By Staff Reporter
ISLAMABAD: Pakistan’s economic negotiators are one by one pulling every gambit in the book to crack the IMF code that unlocks dollar inflows through a $6 billion bailout programme within this week. The ongoing Pakistan-IMF talks in Doha can go three possible directions.
The first scenario is Pakistan strikes a staff level agreement without withdrawing fuel subsidies.
Second is the talks continue for an indefinite period without reaching a staff level agreement.
In that case, the IMF would place prior actions such as withdrawal of unfunded subsidies and presenting a balanced budget for next fiscal year 2022-23, aligned with the fund’s conditions, which passes the Parliament without any change. Then the IMF Board would consider approval of the next tranche worth $1 billion by end June 2022.
The third possibility could be a flat refusal from the IMF. End of the game.
Pakistan desperately needs the IMF to dodge a default on external debt obligations. It requires an impossible $45 billion over next 14 months to bridge its yawning gross financing gap.

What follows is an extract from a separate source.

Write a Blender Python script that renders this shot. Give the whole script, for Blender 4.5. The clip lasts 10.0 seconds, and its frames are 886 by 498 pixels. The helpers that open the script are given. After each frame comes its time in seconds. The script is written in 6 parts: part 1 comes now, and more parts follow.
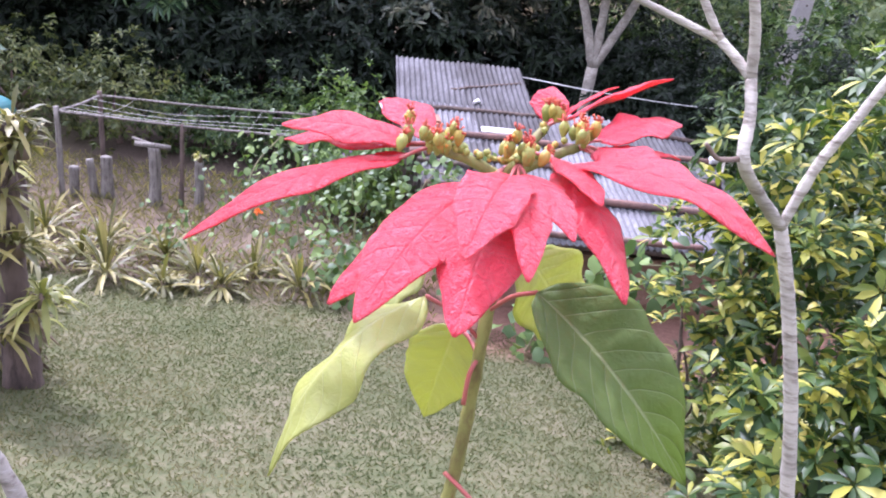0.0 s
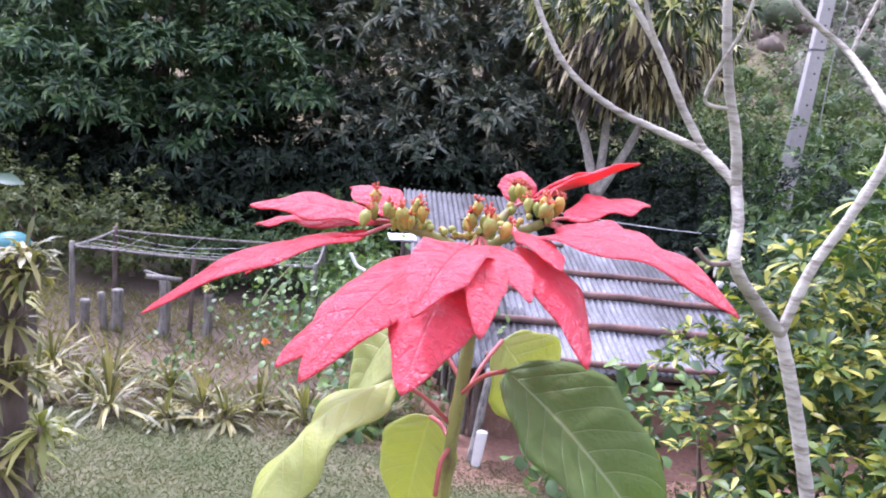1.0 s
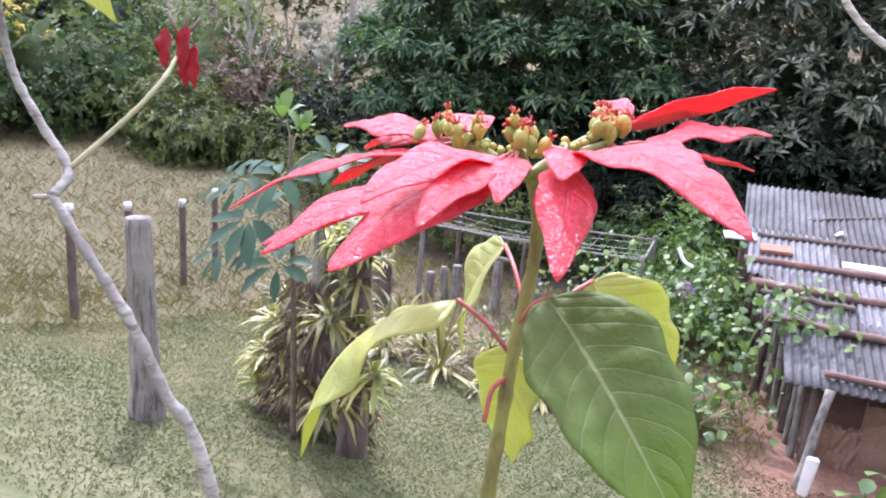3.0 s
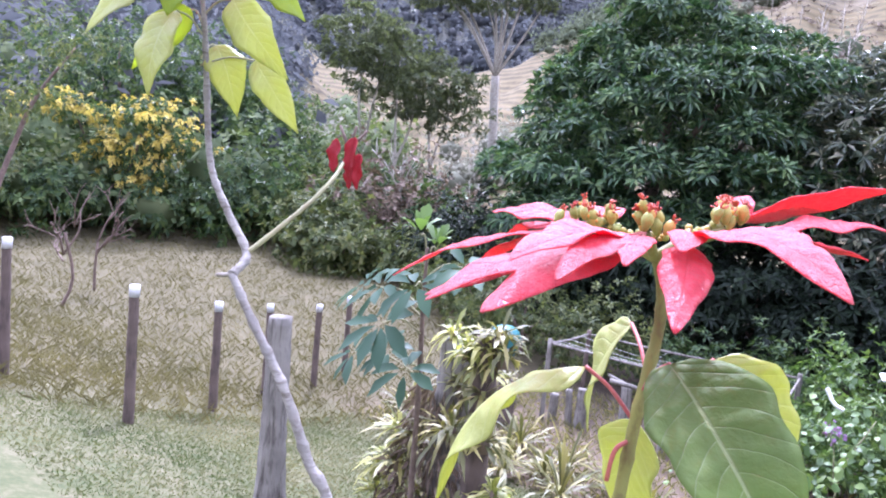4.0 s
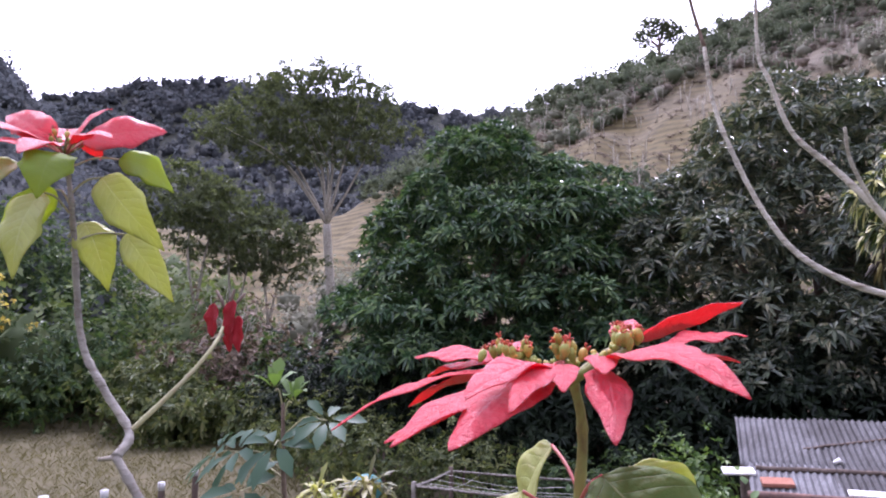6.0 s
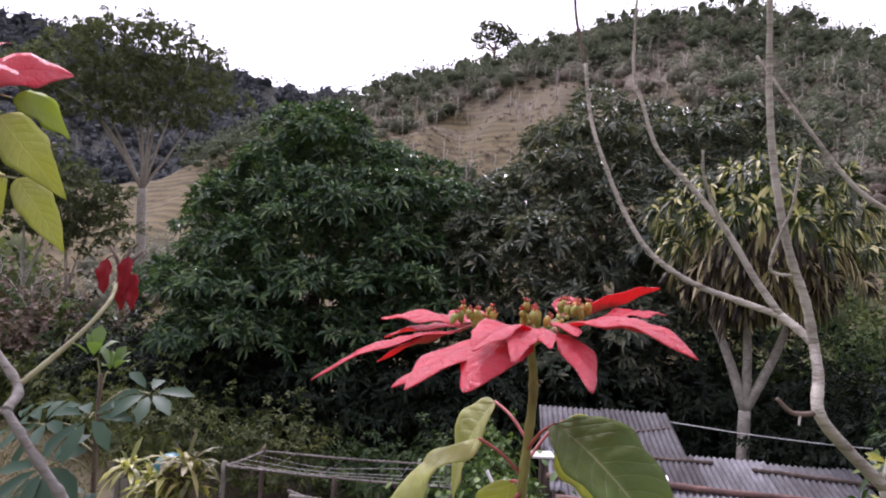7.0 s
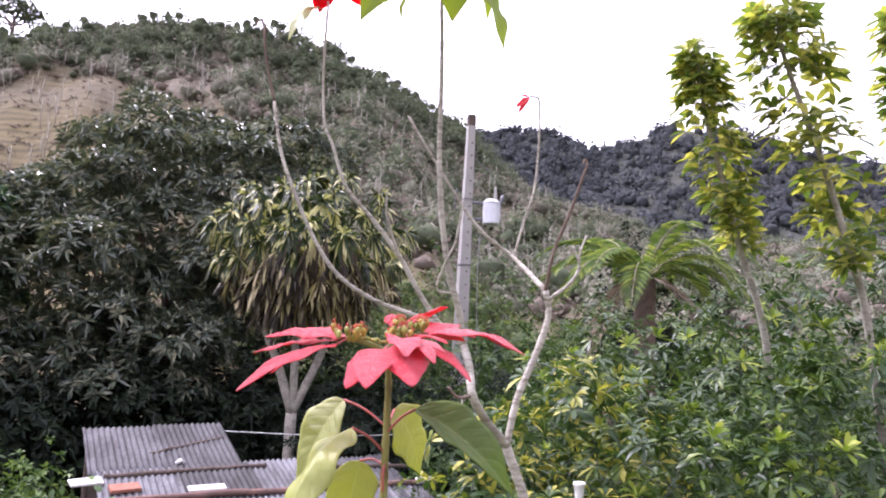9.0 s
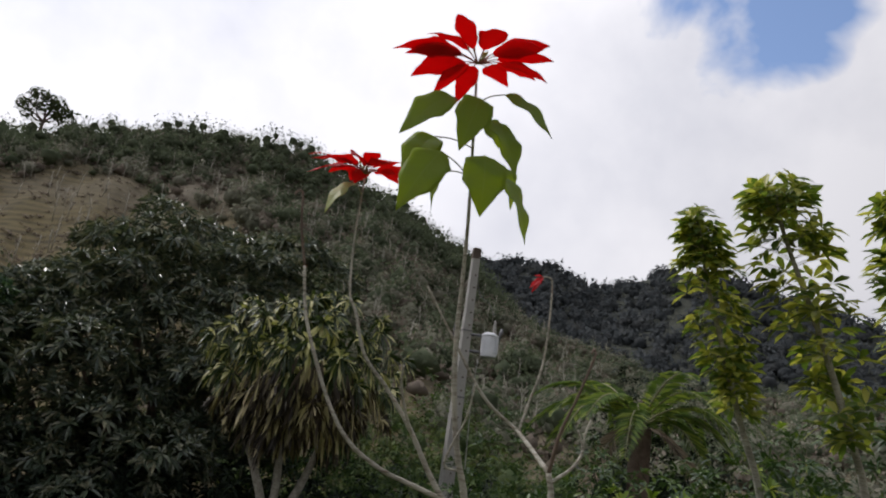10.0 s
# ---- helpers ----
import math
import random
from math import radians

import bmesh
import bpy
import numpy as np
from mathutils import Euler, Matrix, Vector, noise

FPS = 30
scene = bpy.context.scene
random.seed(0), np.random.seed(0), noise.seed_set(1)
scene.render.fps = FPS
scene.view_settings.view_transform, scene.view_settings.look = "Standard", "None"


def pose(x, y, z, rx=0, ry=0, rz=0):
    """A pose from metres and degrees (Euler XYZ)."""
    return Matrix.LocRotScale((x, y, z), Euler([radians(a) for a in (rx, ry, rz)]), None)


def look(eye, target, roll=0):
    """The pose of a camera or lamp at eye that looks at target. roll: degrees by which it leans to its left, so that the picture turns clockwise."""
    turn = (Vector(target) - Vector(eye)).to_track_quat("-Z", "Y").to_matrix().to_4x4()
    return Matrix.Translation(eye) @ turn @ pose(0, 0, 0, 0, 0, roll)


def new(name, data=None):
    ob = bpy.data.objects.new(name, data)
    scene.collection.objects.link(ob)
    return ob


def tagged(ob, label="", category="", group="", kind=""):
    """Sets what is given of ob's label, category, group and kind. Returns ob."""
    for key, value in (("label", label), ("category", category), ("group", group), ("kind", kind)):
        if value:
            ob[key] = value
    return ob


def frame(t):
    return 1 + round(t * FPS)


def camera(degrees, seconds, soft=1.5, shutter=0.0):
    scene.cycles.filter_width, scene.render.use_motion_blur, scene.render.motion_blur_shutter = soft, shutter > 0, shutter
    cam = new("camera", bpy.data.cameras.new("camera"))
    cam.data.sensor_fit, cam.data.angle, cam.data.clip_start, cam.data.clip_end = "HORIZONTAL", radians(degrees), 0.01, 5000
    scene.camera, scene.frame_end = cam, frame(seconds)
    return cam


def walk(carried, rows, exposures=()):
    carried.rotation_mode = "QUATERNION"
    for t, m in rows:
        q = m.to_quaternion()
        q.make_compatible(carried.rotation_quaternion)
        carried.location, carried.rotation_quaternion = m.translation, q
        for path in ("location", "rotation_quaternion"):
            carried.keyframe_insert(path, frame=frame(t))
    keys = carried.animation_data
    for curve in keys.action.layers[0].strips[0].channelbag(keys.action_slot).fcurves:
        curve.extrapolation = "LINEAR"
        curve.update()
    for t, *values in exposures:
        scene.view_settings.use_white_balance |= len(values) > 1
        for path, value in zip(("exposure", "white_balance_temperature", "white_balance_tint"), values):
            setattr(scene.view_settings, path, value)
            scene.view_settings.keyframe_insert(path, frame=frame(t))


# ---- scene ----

Such a massive requirement cannot be met without the stamped approval of the IMF.
Of the three aforementioned possibilities, the most likely is the ‘perpetual parleys’. That means no bailout, only talks.
The new government wishes to continue with unfounded subsidies. Did nobody ever tell them to be careful what they wished for as they might just get it and then regret it.
They would try to sell the IMF the doctrine of political uncertainty that was not allowing them to take the tough decision of raising the petroleum prices as it would draw such a massive backlash that this government would be nowhere to be found. So they will ask the IMF to first let them win Parliament’s approval on the finance bill FY2023.
The dilemma of that situation would be a subsidy-intensive budget with severe taxation measures, and spending cuts to restrict the budget deficit by around Rs1,500 billion or 2 percent of GDP.
This needs a bunch of out-of-the-box ideas as a traditional budget-making exercise is going to fall flat on its face.
Dollars are draining out of the kitty and Islamabad needs major injections. State bank of Pakistan’s dollar stash has eroded to $10.1 billion. If a few billion more dollars are gone, Pakistan will be in the belly of the balance-of-payment-crisis beast.
Rupee is licking its wounds at 200/dollar and further depletion in forex reserves will just claim more of its value, making imports more and more expensive, while the resulting inflationary pressures will push millions more under the line of abject poverty.